Rząd rosyjski na środowym posiedzeniu rozpatrywał projekt ustawy o ograniczeniu emisji gazów cieplarnianych – poinformowała służba prasowa Kremla. Dokument ma uregulować stosunki publiczne wynikających działalności gospodarczej na terytorium Federacji Rosyjskiej, w wyniku których do atmosfery emitowane są gazy cieplarniane.
Jak poinformował Piotr Bobylew, dyrektor departamentu konkurencji, efektywności energetycznej i środowiska ministerstwa gospodarki Rosji, projekt zawiera specjalistyczny słownik – po raz pierwszy zostały do rosyjskiego prawa wprowadzone takie terminy jak np. jednostki węglowe czy projekty klimatyczne. Bez tego kroku Unia Europejska nie będzie weryfikować rosyjskich projektów, które zawierają emisje gazów cieplarnianych.

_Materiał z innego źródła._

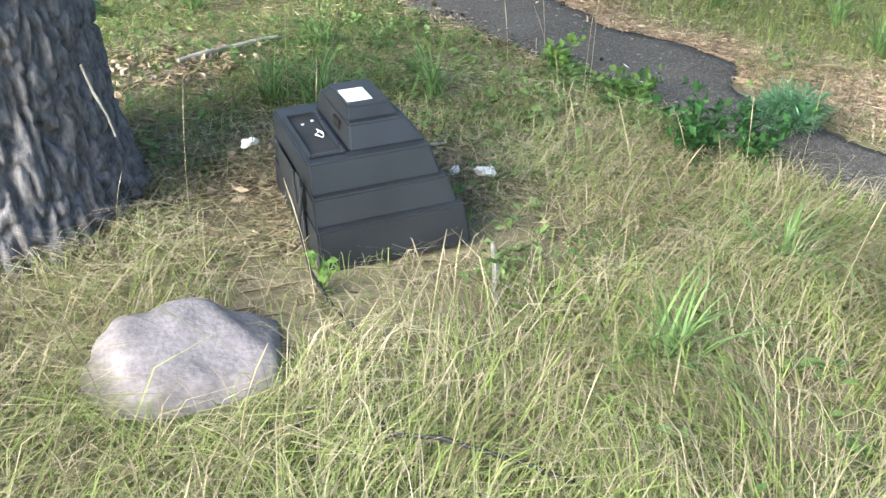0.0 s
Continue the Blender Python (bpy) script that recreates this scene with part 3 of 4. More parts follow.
def panelled_door():
    """Leaf in local x from the hinge (0) to the lock edge (DW), face towards -y."""
    d = thing("door_1", "white four-panel wooden door standing open, patched with a flat board, lock hole empty", "door", kind="structure")
    st = 0.105
    zb = [0.0, 0.12, 0.84, 0.965, 1.60, 1.69, 1.885, DH]

    def piece(n, x0, x1, z0, z1, y0=0.0, y1=DT, bev=0.002, mat=DOOR_WHITE, lab=""):
        return part(n, box((x0, y0, z0), (x1, y1, z1), bev), mat, d, lab)
    piece("stile_hinge", 0, st, 0, DH)
    # the lock stile has a round hole through it
    bm = bmesh.new()
    cx, cz, r = DW - 0.058, 0.905, 0.027
    n = 20
    rings = []
    for yy in (0.0, DT):
        inner = [bm.verts.new((cx + r * math.cos(a), yy, cz + r * math.sin(a))) for a in [6.2832 * i / n + 0.157 for i in range(n)]]
        outer = []
        for i in range(n):
            a = 6.2832 * i / n + 0.157
            c, s_ = math.cos(a), math.sin(a)
            k = 1 / max(abs(c), abs(s_))
            outer.append(bm.verts.new((cx + (c * k) * (0.058 if c > 0 else st - 0.058 - 0.0005), yy, cz + s_ * k * 0.06)))
        rings.append((inner, outer))
    for i in range(n):
        j = (i + 1) % n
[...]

Rosja jest jednym z trzech najbardziej trujących planetę państw. Najwięcej szkodliwych substancji emitują Chiny (29 proc. globalnej emisji CO2 – dane raportu BP z 2020 r). USA ma w tej niechlubnej statystyce udział 14,5-procentowy, a Rosja 4,5 procent. Dla porównania polskie emisje stanowią 0,9 proc. globalnych.
Katastrofa ekologiczna na rzece Ambarnaja w czerwcu 2020 r. w Norylsku/AFP
Do tej pory rosyjskie inwestycje w technologie obniżające szkody w środowisku można policzyć na palcach ręki. Koncerny oligarchów takie jak Norylski Nikiel, giganty metalurgiczne czy wydobywcze częściej powodowały katastrofy ekologiczne, aniżeli chwalą się inwestycjami w jego ochronę.